[Requirement] Copy, without any alteration, the lines from the one that includes "return Matrix.LocRotScale((x, y, z), Euler([radians(a)" up to and including the one that includes "ob = bpy.data.objects.new(name, data)".

++++ Given information

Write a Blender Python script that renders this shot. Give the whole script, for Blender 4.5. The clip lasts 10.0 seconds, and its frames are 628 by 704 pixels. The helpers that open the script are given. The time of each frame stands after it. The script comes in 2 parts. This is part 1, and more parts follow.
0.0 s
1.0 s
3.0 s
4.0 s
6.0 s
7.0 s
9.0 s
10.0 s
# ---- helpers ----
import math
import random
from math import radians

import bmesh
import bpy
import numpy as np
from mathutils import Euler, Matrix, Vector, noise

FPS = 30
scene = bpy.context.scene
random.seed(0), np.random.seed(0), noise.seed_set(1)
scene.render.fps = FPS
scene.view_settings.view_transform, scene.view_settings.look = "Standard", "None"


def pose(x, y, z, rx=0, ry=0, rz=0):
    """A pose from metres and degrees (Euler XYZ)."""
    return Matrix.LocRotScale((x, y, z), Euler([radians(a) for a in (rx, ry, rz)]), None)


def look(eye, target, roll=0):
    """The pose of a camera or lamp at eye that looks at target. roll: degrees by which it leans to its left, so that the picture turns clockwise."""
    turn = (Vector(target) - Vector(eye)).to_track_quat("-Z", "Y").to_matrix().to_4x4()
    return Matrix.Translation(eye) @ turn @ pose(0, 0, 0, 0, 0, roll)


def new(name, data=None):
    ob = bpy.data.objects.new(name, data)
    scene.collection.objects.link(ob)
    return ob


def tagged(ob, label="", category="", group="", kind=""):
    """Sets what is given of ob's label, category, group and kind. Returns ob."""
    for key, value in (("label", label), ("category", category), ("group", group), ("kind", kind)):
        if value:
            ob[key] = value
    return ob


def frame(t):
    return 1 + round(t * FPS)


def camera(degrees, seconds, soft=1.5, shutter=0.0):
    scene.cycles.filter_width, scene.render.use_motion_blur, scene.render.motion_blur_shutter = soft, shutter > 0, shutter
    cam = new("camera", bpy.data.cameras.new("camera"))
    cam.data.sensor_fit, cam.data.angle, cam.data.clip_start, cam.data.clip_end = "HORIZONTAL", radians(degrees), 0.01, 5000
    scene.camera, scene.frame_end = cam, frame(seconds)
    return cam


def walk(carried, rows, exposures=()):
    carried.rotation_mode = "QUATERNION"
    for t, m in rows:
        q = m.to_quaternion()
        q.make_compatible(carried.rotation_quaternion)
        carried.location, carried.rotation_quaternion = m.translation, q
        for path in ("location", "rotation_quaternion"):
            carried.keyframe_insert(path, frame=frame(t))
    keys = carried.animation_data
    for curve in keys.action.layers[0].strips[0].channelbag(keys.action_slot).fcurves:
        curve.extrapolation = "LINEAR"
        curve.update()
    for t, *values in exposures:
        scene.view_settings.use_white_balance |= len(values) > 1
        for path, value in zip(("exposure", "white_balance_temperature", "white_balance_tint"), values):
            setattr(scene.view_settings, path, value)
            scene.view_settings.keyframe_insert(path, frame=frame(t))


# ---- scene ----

++++++++

[The completed task]
    return Matrix.LocRotScale((x, y, z), Euler([radians(a) for a in (rx, ry, rz)]), None)


def look(eye, target, roll=0):
    """The pose of a camera or lamp at eye that looks at target. roll: degrees by which it leans to its left, so that the picture turns clockwise."""
    turn = (Vector(target) - Vector(eye)).to_track_quat("-Z", "Y").to_matrix().to_4x4()
    return Matrix.Translation(eye) @ turn @ pose(0, 0, 0, 0, 0, roll)


def new(name, data=None):
    ob = bpy.data.objects.new(name, data)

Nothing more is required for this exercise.